1. Added full support for matrix inversions ONLY for general matrices.
This was the bulk of this commit, as it was very hard to get right, mostly because I had to work around LAPACK and also provide naive implementations for all the functions I use.
Expressions are divided into these kinds:
- X = inv(Y) * Z -> Y is LU decomposed and the problem is reduced to two triangular problems
- X = inv(Y) * v -> The same as the one above, but simplified due to the fact v is a vector
- X = inv(T) -> Y is LU decomposed and the LU inverses are computed using matrix multiplications
The LU decomposition in the naive implementation uses the Doolittle w/ pivoting algorithm (http://mymathlib.webtrellis.net/matrices/linearsystems/doolittle.html) this is very robust, works on any matrix and has complexity O(n^3).
The expression X = inv(A) * inv(B) requires a temporary for one of the inversions.
This addition introduced _a lot_ of complexity, and while it works on all unittests I came up with I would still use it with caution.
2. Added naive implementations for lapack.getrs (general-matrix-solve), lapack.trtri (triangular-matrix-inverse), lapack.getri (general-matrix-inverse), lapack.getrf (LU-P decomposition), lapack.gesv (general-matrix-solve with decomposition incorporated), lapack.laswp (permutation-matrix-premultiplication), blas.trmv (triangular-matrix-vector-product), blas.gemv (general-matrix-vector-product). Added a LAPACK-like function xgetrs, that performs a general-matrix-solve with an added side parameter (similar to the side parameter from blas.trsm). This means both inv(A)*B and A*inv(B) can be performed.
3. Changed transposition, side, diagonal etc. parameters from BLAS and LAPACK to template parameters. This allows for much simpler code in the naive implementations since one can place static-ifs inside loops, rather than add multiple copies of the loop for each if-branch.

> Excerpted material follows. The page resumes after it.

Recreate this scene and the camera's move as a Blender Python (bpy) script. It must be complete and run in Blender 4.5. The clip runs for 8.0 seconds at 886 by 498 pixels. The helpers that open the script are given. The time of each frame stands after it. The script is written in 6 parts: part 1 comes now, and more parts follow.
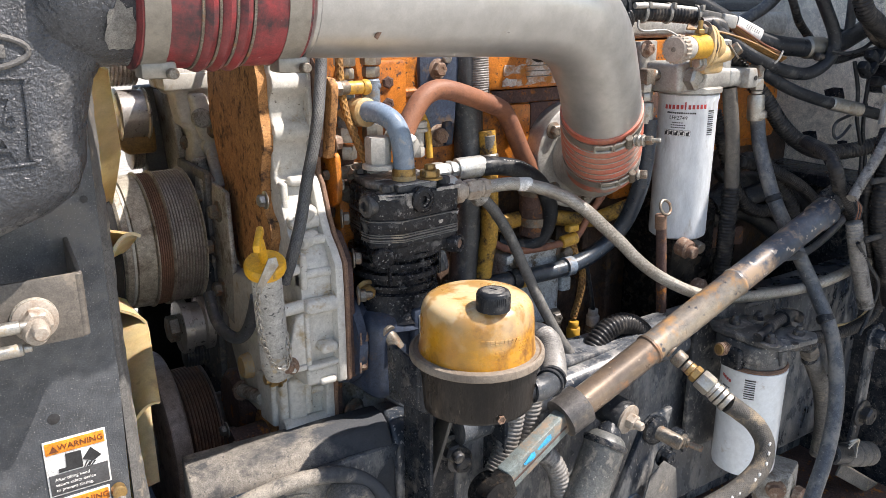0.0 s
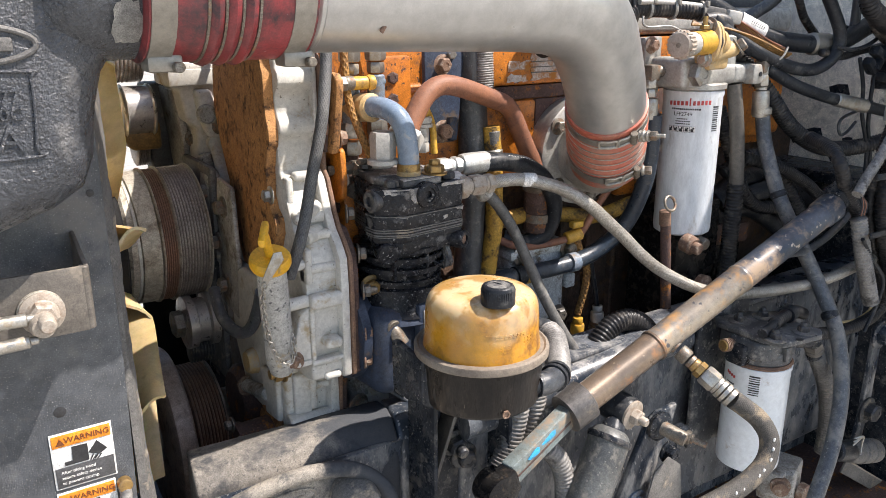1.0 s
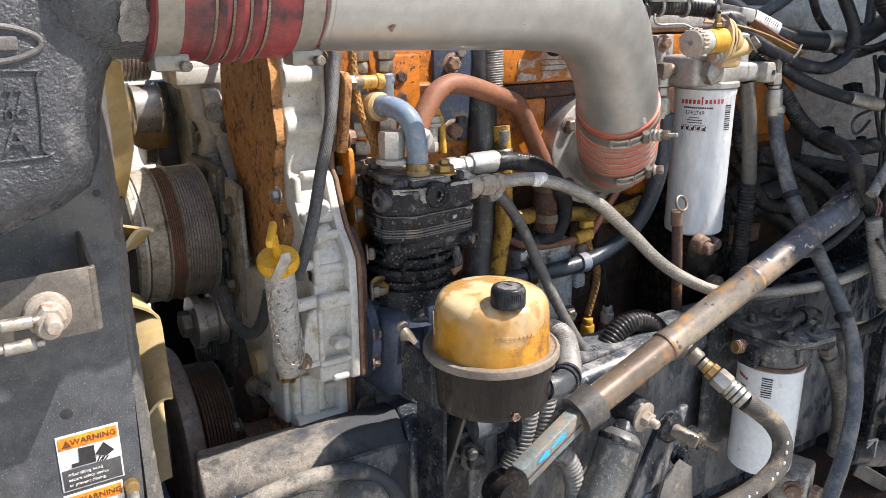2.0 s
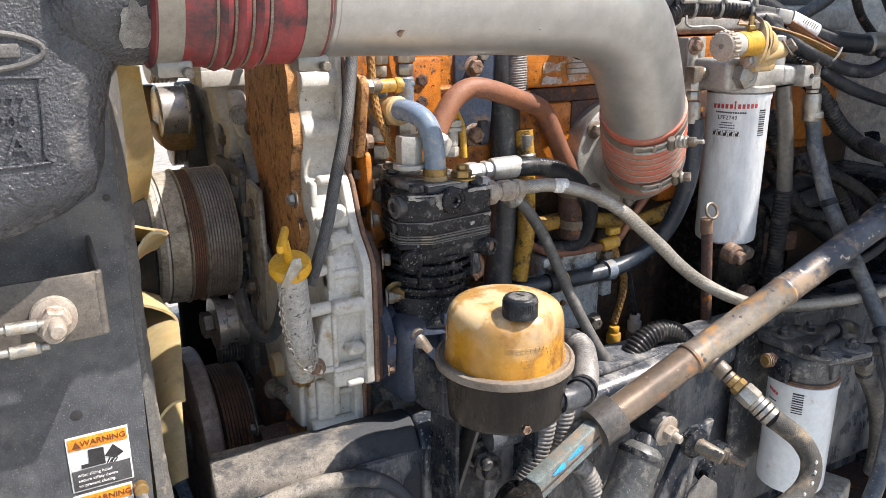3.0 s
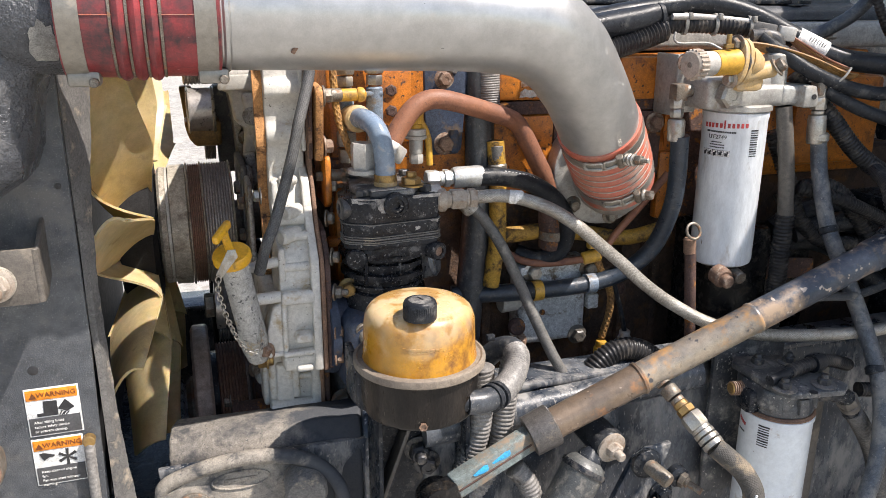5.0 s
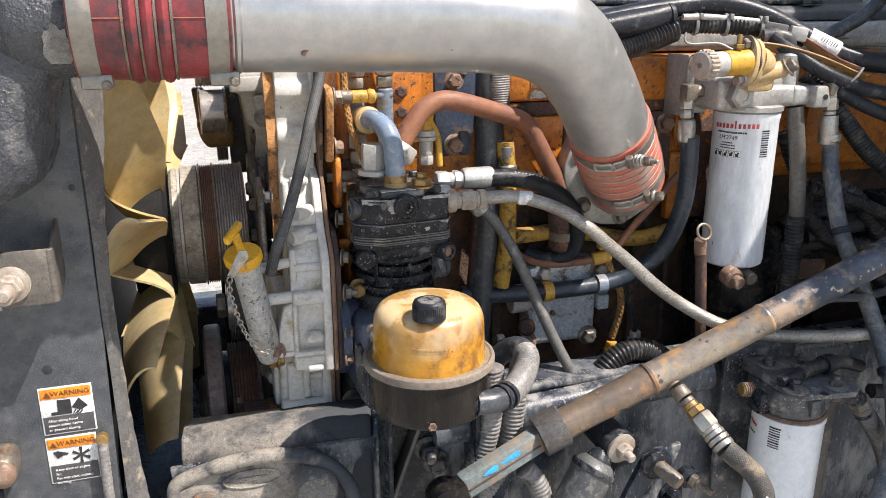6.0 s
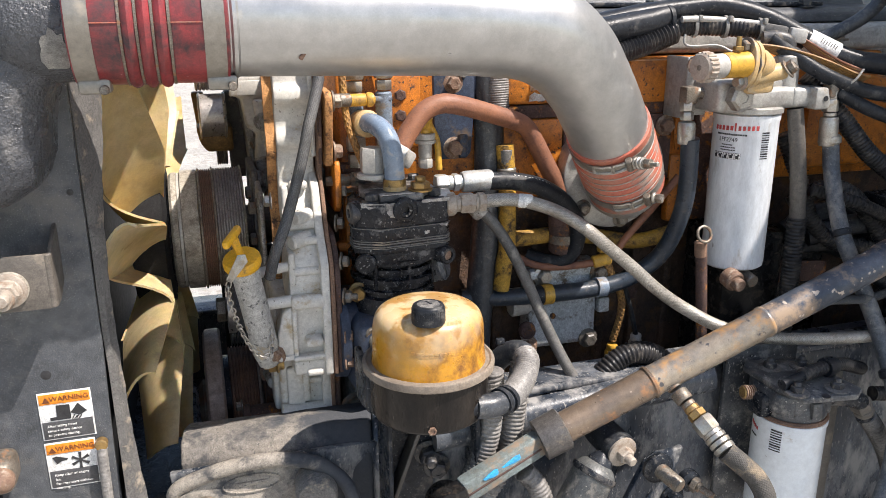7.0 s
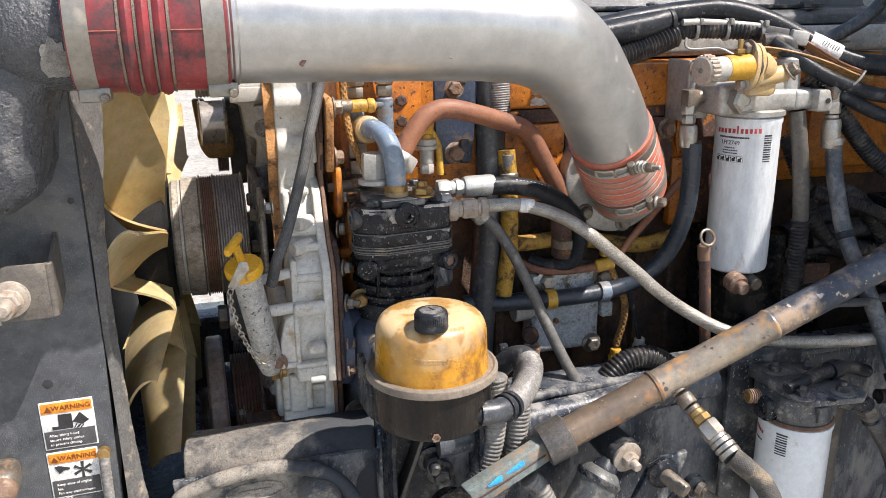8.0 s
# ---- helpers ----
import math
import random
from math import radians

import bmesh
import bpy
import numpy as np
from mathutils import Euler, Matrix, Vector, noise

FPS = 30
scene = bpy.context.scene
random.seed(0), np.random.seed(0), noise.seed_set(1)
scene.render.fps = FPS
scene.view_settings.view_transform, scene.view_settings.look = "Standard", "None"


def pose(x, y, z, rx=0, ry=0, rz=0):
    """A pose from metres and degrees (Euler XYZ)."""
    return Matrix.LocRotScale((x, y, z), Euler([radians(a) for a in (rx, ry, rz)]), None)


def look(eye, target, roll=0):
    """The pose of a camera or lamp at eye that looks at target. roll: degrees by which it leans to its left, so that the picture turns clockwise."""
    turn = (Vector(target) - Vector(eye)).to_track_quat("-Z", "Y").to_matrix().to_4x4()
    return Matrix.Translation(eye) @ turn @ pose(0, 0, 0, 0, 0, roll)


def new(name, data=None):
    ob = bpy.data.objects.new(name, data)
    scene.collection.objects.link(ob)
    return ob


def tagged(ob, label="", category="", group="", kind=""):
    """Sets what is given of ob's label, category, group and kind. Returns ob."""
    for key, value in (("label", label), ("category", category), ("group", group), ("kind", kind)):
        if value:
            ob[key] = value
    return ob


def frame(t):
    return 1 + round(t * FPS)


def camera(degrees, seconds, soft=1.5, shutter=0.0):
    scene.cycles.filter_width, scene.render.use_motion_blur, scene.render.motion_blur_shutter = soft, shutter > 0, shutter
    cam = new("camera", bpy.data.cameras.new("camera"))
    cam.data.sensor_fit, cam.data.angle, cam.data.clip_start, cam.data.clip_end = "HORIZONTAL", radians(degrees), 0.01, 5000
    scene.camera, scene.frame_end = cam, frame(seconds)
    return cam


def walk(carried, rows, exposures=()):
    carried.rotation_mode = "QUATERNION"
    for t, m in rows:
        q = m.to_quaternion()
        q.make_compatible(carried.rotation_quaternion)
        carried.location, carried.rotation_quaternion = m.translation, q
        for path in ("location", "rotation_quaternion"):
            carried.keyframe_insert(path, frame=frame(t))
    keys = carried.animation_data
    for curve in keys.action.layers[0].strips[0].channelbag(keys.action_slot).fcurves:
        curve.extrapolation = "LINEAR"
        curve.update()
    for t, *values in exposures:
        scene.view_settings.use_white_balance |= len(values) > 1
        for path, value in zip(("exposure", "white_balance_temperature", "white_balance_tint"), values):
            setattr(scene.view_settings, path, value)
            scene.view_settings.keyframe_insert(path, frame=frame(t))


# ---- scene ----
cam = camera(58.5, 8.0, soft=0.7)
METRES, EYE, TILT, LEAN, TURN = 0.31, 1.75, -17.0, 0.0, -34.0
ROWS = [
    (0.0, 0.0, 0.0, 0.0, 0.0, 0.0, -0.0),
    (0.5, 0.0032, -0.0078, -0.0089, 0.12, -0.02, -0.01),
    (1.0, -0.0037, -0.0035, -0.0137, 0.26, -0.07, -0.05),
    (2.5, 0.0112, 0.0437, -0.0004, 1.92, -0.32, -0.35),
    (3.0, 0.0909, 0.0689, 0.0259, 4.11, -0.39, -0.99),
    (3.5, 0.3149, 0.1179, 0.0532, 7.26, -0.55, -2.05),
    (4.0, 0.6142, 0.1065, 0.0724, 10.7, -0.71, -3.27),
    (4.5, 0.8033, 0.0476, 0.0831, 13.47, -0.81, -4.25),
    (5.0, 0.8523, 0.0498, 0.0797, 15.12, -0.97, -4.77),
    (6.5, 0.8697, 0.0402, 0.0812, 16.12, -0.94, -4.73),
    (7.0, 0.8716, 0.0508, 0.0842, 16.16, -0.81, -4.57),
    (7.5, 0.872, 0.0592, 0.0876, 16.2, -0.65, -4.36),
    (8.0, 0.8661, 0.06, 0.0877, 16.27, -0.49, -4.13),
]
walk(cam, [(t, pose(0, 0, EYE, TILT, LEAN, TURN) @ pose(METRES * x, METRES * y, METRES * z, 90 + pitch, roll, yaw)) for t, x, y, z, yaw, pitch, roll in ROWS],
     exposures=[(0.0, 0.94, 6950, 12), (3.0, 0.94, 6950, 12), (4.5, 0.80, 6950, 12), (8.0, 0.80, 6950, 12)])

# ---- daylight: a clear sky and one high sun ----
SUN_FROM = Vector((0.535, -0.425, 1.0)).normalized()
world = bpy.data.worlds.new("sky")
scene.world = world
world.use_nodes = True
wn = world.node_tree.nodes
sky = wn.new("ShaderNodeTexSky")
sky.sky_type = "NISHITA"
sky.sun_disc = False
sky.sun_elevation = math.asin(SUN_FROM.z)
sky.sun_rotation = math.atan2(SUN_FROM.x, SUN_FROM.y)
wn["Background"].inputs[1].default_value = 0.125
world.node_tree.links.new(sky.outputs[0], wn["Background"].inputs[0])
sun_data = bpy.data.lights.new("sun", "SUN")
sun_data.energy, sun_data.angle, sun_data.color = 4.6, radians(0.6), (1.0, 0.966, 0.945)
sun = new("sun", sun_data)
sun.matrix_basis = look(SUN_FROM * 20, (0, 0, 0))


# ---- materials ----
def mat(name, c1, c2=None, rough=0.5, metal=0.0, s1=30.0, lo=0.4, hi=0.65, dirt=None, amount=0.0, ds=55.0,
        bump=0.15, bs=500.0, dist=0.001, coat=0.0, sss=0.0, speck=None, sp_amount=0.5, sp_scale=900.0, grain=0.8, stretch=None):
    """Two-tone paint or metal with grain, patches of dirt, specks and fine relief."""
    m = bpy.data.materials.new(name)
    m.use_nodes = True
    n, l = m.node_tree.nodes, m.node_tree.links
    b = n["Principled BSDF"]
    tc = n.new("ShaderNodeTexCoord")
    coords = tc.outputs["Object"]
    if stretch:
        long = n.new("ShaderNodeVectorMath")
        long.operation = "MULTIPLY"
        long.inputs[1].default_value = stretch
        l.new(coords, long.inputs[0])
        coords = long.outputs[0]

    def noise_tex(scale, detail=5.0, rough_=0.6):
        t = n.new("ShaderNodeTexNoise")
        t.inputs["Scale"].default_value, t.inputs["Detail"].default_value, t.inputs["Roughness"].default_value = scale, detail, rough_
        l.new(coords, t.inputs["Vector"])
        return t.outputs["Fac"]

    def ramp(fac, a, z):
        r = n.new("ShaderNodeMapRange")
        r.inputs["From Min"].default_value, r.inputs["From Max"].default_value = a, z
        l.new(fac, r.inputs["Value"])
        return r.outputs["Result"]

    def blend(fac, a, z):
        x = n.new("ShaderNodeMix")
        x.data_type = "RGBA"
        l.new(fac, x.inputs[0])
        for i, v in ((6, a), (7, z)):
            if isinstance(v, tuple):
                x.inputs[i].default_value = (*v, 1.0)
            else:
                l.new(v, x.inputs[i])
        return x.outputs[2]

    c2 = c2 or tuple(v * 0.8 for v in c1)
    col = blend(ramp(noise_tex(s1), lo, hi), c1, c2)
    fine = noise_tex(bs, 3.0)
    dark = blend(ramp(noise_tex(s1 * 9, 8.0, 0.7), 0.32, 0.68), (0.64, 0.64, 0.64), (1.27, 1.27, 1.27))
    mul = n.new("ShaderNodeMix")
    mul.data_type, mul.blend_type = "RGBA", "MULTIPLY"
    mul.inputs[0].default_value = min(1.0, 0.3 + grain)
    l.new(col, mul.inputs[6]), l.new(dark, mul.inputs[7])
    grit = n.new("ShaderNodeMix")
    grit.data_type, grit.blend_type = "RGBA", "MULTIPLY"
    grit.inputs[0].default_value = grain
    l.new(mul.outputs[2], grit.inputs[6]), l.new(blend(ramp(noise_tex(850, 3.0, 0.7), 0.34, 0.68), (0.56, 0.56, 0.56), (1.40, 1.40, 1.40)), grit.inputs[7])
    col = grit.outputs[2]
    rgh = ramp(noise_tex(s1 * 3), 0.2, 0.8)
    rr = n.new("ShaderNodeMapRange")
    rr.inputs["To Min"].default_value, rr.inputs["To Max"].default_value = max(0.05, rough - 0.1), min(1.0, rough + 0.14)
    l.new(rgh, rr.inputs["Value"])
    rough_out = rr.outputs["Result"]
    metal_out = None
    if dirt:
        mask = ramp(noise_tex(ds, 8.0, 0.7), 0.62 - amount * 0.4, 0.72 - amount * 0.3)
        col = blend(mask, col, dirt)
        add = n.new("ShaderNodeMath")
        add.operation, add.use_clamp = "MULTIPLY_ADD", True
        add.inputs[1].default_value = 0.3
        l.new(mask, add.inputs[0]), l.new(rough_out, add.inputs[2])
        rough_out = add.outputs[0]
        if metal:
            inv = n.new("ShaderNodeMath")
            inv.operation = "MULTIPLY_ADD"
            inv.inputs[1].default_value, inv.inputs[2].default_value = -metal, metal
            l.new(mask, inv.inputs[0])
            metal_out = inv.outputs[0]
    if speck:
        col = blend(ramp(noise_tex(sp_scale, 2.0, 0.5), 0.78 - 0.25 * sp_amount, 0.84 - 0.25 * sp_amount), col, speck)
    l.new(col, b.inputs["Base Color"])
    l.new(rough_out, b.inputs["Roughness"])
    if metal_out:
        l.new(metal_out, b.inputs["Metallic"])
    else:
        b.inputs["Metallic"].default_value = metal
    b.inputs["Coat Weight"].default_value = coat
    if sss:
        b.inputs["Subsurface Weight"].default_value = sss
        b.inputs["Subsurface Radius"].default_value = (0.02, 0.01, 0.004)
    if bump:
        bp = n.new("ShaderNodeBump")
        bp.inputs["Strength"].default_value, bp.inputs["Distance"].default_value = bump, dist
        l.new(fine, bp.inputs["Height"])
        l.new(bp.outputs[0], b.inputs["Normal"])
    return m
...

4. Haven't written a naive implementation for trsm (it's a very frustrating function to implement), but I've added a fallbackSolve function that computes Temp := inv(Y); X := Temp * Z; This way only lapack.trtri is used when using the nodeps flag, which is implemented.
5. Added David's fix for Issue 20 and Issue 21.
6. Fixed multiple bugs involving complex numbers.
7. Added more tests for matrix operations based on results obtained from GNU Octave.